O álbum é ao mesmo tempo íntimo e indecifrável. O título já sugere essa duplicidade: sable, evocando a escuridão aveludada, e fable, remetendo à linguagem dos mitos — como se Vernon estivesse nos contando histórias em código Morse emocional. Musicalmente, o disco mergulha ainda mais fundo nas experimentações digitais que marcaram 22, A Million (2016) e i,i (2019), mas sem abandonar completamente os timbres orgânicos que cimentaram sua base indie-folk.

Logo na faixa de abertura, “Things Behind Things”, o ouvinte é puxado para um mundo que é etéreo e lindo, com melodias finas e arranjo no qual a voz inconfundível de Justin Vernon conduz a o belo dedilhados das guitarras. A canção parece uma versão sonâmbula de um hino, onde cada pausa fala tanto quanto cada nota.

Mas se há algo que torna Sable, Fable apaixonante é a alma que pulsa em cada faixa — uma alma transbordante, que escapa pelas rachaduras do vocoder, pelos reverbs longos, pelos coros descompassados. Vernon não esconde mais a emoção por trás da abstração: ele a amplifica, a dissolve, a reconstrói em glitchs e harmonias comoventes. O disco é um corpo vivo, eletrônico e ao mesmo tempo espiritual. Ouça e apaixone-se por “Everything Is Peaceful Love”.

Liricamente, Vernon continua no terreno críptico. Nunca foi direto — prefere esboços emocionais a narrativas fechadas. Ele compõe com as palavras como quem pinta com aquarela: borrando significados, sugerindo climas. Há ecos de espiritualidade, política sussurrada e uma sensibilidade ecológica latente, como se o disco quisesse tanto falar do mundo quanto fugir dele.

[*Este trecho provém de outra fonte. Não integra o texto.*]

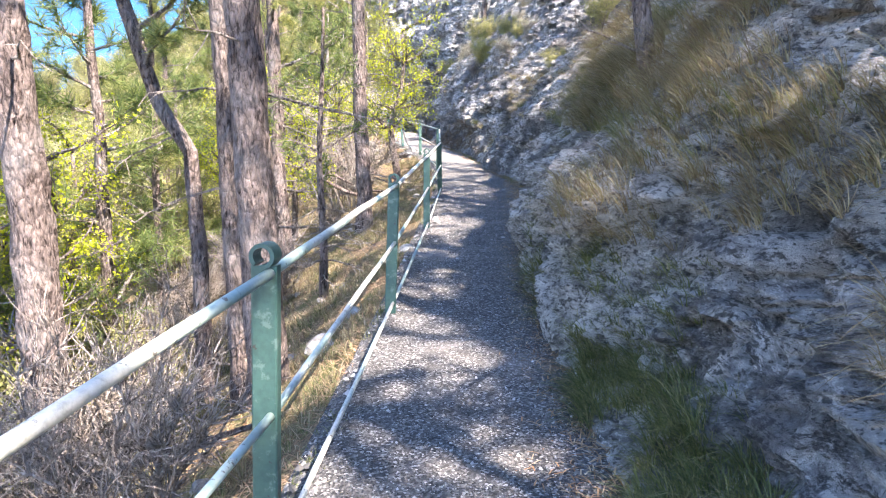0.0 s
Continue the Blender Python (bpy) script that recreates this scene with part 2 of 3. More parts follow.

Difícil definir um ponto alto em Sable, Fable, a obra toda se completa e fala por si. Algo onde a melancolia folk encontra o glitch-hop, uma combinação improvável que Vernon transforma em epifania. Ao todo são 13 faixas, alguma em que a voz surge quase a capela, num convite à escuta paciente e reflexiva.

Bon Iver, mais uma vez, constrói um disco que parece falar diretamente ao subconsciente — um espaço onde palavras viram texturas, melodias se dissolvem em memória e o silêncio é parte da composição.

Se For Emma era a caverna emocional do eremita e 22, A Million o colapso cósmico do artista genial, Sable, Fable parece ser o resultado de quem aprendeu a habitar num meio-termo no qual, mais do que tudo, Vernon encontra beleza no fim do túnel.

Resumindo, estamos falando de um disco bonito pra cacete.